Winkel behauptet beispielsweise folgendes:
  • [125:2] Die Rationalitätszumutungen jener
    emanzipatorischen Pädagogik
    hätten zu einer
    Bauchkultur
    , ihre Theoreme hätten zu
    didaktischem Anarchismus
    geführt;
  • [125:3] Das Nachdenken über den Zusammenhang von Erkenntnis und Interesse sei in der Pädagogik
    kläglich gescheitert
    ;
  • [125:4] Die
    emanzipatorische Pädagogik
    sei
    ohne Sensibilität für die Emanzipation der Frau
    gewesen.
[125:5] Auch mir tut Rainer Winkel Ehre an: Ich sei dafür verantwortlich, daß man es heute mit
Unerzogenen
zu tun habe.
[125:6] Wie soll man angesichts einer derartigen Mischung aus Vorurteil, mangelhafter Lektüre, Unterstellungen, historiographischer Nachlässigkeit und sozialwissenschaftlicher Unaufgeklärtheit reagieren? Soll man es auf sich beruhen lassen?

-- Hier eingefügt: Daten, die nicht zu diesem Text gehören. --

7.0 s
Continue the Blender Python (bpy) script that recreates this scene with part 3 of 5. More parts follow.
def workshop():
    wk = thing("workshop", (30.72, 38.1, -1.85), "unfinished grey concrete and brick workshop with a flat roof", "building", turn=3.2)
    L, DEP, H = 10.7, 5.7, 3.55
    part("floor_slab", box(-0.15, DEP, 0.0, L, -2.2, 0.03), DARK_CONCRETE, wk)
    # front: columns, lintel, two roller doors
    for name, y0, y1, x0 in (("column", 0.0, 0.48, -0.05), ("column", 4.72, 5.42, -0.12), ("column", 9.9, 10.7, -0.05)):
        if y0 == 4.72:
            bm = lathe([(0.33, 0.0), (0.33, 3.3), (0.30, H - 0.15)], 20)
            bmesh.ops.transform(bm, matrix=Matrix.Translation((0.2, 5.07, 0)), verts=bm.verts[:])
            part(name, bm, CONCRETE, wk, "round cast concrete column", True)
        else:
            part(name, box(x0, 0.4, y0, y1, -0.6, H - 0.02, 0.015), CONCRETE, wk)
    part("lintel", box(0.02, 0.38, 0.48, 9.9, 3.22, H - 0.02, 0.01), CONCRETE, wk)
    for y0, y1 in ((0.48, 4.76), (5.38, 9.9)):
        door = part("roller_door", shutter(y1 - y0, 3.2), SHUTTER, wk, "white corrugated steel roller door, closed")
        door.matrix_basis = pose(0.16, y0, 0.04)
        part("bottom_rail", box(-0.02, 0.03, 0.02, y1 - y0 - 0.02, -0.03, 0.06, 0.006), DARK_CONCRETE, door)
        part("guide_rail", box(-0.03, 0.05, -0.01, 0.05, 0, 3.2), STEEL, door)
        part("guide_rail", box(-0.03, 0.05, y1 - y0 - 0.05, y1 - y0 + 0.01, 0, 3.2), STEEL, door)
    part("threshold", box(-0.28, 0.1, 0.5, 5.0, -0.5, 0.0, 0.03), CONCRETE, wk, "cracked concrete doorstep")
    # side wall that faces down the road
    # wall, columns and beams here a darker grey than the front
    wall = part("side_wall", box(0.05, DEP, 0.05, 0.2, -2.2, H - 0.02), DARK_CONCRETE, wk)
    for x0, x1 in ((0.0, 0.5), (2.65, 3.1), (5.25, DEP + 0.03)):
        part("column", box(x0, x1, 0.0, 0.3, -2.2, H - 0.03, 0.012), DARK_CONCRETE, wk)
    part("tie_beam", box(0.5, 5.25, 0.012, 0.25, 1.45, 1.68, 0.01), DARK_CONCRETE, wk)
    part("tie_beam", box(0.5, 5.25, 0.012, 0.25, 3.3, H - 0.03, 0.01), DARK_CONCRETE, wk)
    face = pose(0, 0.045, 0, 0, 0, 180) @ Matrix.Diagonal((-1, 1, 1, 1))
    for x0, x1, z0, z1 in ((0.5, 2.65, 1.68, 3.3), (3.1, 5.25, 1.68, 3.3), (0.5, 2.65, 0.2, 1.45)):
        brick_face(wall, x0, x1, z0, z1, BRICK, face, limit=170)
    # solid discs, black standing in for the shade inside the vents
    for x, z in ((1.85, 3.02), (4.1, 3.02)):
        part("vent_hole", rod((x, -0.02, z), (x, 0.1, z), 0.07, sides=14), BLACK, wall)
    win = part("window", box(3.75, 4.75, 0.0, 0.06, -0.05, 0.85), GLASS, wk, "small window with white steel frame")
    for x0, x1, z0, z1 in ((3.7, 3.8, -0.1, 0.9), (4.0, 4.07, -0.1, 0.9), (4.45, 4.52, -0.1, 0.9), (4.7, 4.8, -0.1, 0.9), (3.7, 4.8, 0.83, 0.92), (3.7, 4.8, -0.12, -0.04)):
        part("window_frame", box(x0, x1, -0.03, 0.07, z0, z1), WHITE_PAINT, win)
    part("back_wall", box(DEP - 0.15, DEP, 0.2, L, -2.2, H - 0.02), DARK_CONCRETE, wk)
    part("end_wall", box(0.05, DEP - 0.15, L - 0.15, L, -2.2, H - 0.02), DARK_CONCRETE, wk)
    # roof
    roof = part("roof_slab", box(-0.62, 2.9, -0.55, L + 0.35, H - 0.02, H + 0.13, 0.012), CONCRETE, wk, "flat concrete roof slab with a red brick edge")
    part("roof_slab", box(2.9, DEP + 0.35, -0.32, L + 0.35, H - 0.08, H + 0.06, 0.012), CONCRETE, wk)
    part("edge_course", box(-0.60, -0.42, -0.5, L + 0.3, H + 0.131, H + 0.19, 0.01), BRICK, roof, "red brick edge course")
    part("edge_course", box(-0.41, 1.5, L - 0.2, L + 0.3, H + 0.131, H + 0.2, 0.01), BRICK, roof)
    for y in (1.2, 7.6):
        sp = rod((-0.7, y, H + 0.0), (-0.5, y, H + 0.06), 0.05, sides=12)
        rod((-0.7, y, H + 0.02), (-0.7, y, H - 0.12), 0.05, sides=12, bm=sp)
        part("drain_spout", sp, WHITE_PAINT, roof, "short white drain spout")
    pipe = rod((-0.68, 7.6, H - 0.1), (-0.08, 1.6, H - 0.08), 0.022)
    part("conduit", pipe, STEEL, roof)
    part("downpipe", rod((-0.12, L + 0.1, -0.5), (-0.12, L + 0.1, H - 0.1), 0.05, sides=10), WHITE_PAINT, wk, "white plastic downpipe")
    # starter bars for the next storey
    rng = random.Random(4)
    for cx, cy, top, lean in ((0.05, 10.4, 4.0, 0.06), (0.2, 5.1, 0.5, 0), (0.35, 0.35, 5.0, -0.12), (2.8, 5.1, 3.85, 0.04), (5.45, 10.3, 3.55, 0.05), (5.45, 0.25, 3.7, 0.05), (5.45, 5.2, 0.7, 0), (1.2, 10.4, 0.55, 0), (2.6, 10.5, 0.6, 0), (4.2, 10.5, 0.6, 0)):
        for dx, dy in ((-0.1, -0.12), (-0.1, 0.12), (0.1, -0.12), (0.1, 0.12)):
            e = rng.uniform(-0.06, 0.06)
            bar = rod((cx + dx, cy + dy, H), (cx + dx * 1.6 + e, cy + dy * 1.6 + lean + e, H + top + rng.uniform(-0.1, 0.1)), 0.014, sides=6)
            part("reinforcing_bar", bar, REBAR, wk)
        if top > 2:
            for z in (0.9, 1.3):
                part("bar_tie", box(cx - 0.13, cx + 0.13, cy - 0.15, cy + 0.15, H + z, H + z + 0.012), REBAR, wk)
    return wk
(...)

[125:7] Ich will das nicht und mache deshalb auf einige Schwierigkeiten aufmerksam.
  1. Erstens:
    [125:8] Die
    emanzipatorische Pädagogik
    – wenn man denn schon dieses Etikett für im Detail ziemlich Verschiedenes verwenden will – hat sich nicht das Insgesamt dessen, was wir Erziehung und Bildung nennen, zum Thema gemacht. Vielmehr, wie in der Wissenschaft üblich, nur einige Komponenten dieser Wirklichkeit. Es ist deshalb richtig, daß es Bereiche im Felde pädagogischer Fragen gibt, die dort nicht behandelt wurden. Es ist aber merkwürdig, wenn daraus ein Vorwurf konstruiert wird.
  2. Zweitens:
    [125:9] Davon abgesehen, sind manche Vorwürfe dennoch richtig. Zum Beispiel der, daß die Geschlechterdifferenz vernachlässigt worden sei. Das aber ist nun gerade kein Charakteristikum der
    emanzipatorischen Pädagogik
    , wie ein Blick in die Wissenschaftsgeschichte der Pädagogik zeigt. Ähnliches gilt für
    rationalistische Erziehung
    .
  3. Drittens:
    [125:10]
    Aber vielleicht will Rainer Winkel gar nicht den wissenschaftlichen Diskurs zurechtrücken. Und die Auswahl, die er unter den zitierten Autoren trifft, ist ihm eher zufällig aus der Feder gerutscht. Vielleicht meint er ja die gegenwärtige pädagogische Praxis oder, vorsichtiger gesprochen, einige ihrer Tendenzen, die ihm mißfallen. Aber dann – das liest sich für wissenschaftsgeschichtlich aufgeklärte Kollegen ziemlich überraschend – soll die
    emanzipatorische Pädagogik
    Ursache sein für derart Beklagenswertes.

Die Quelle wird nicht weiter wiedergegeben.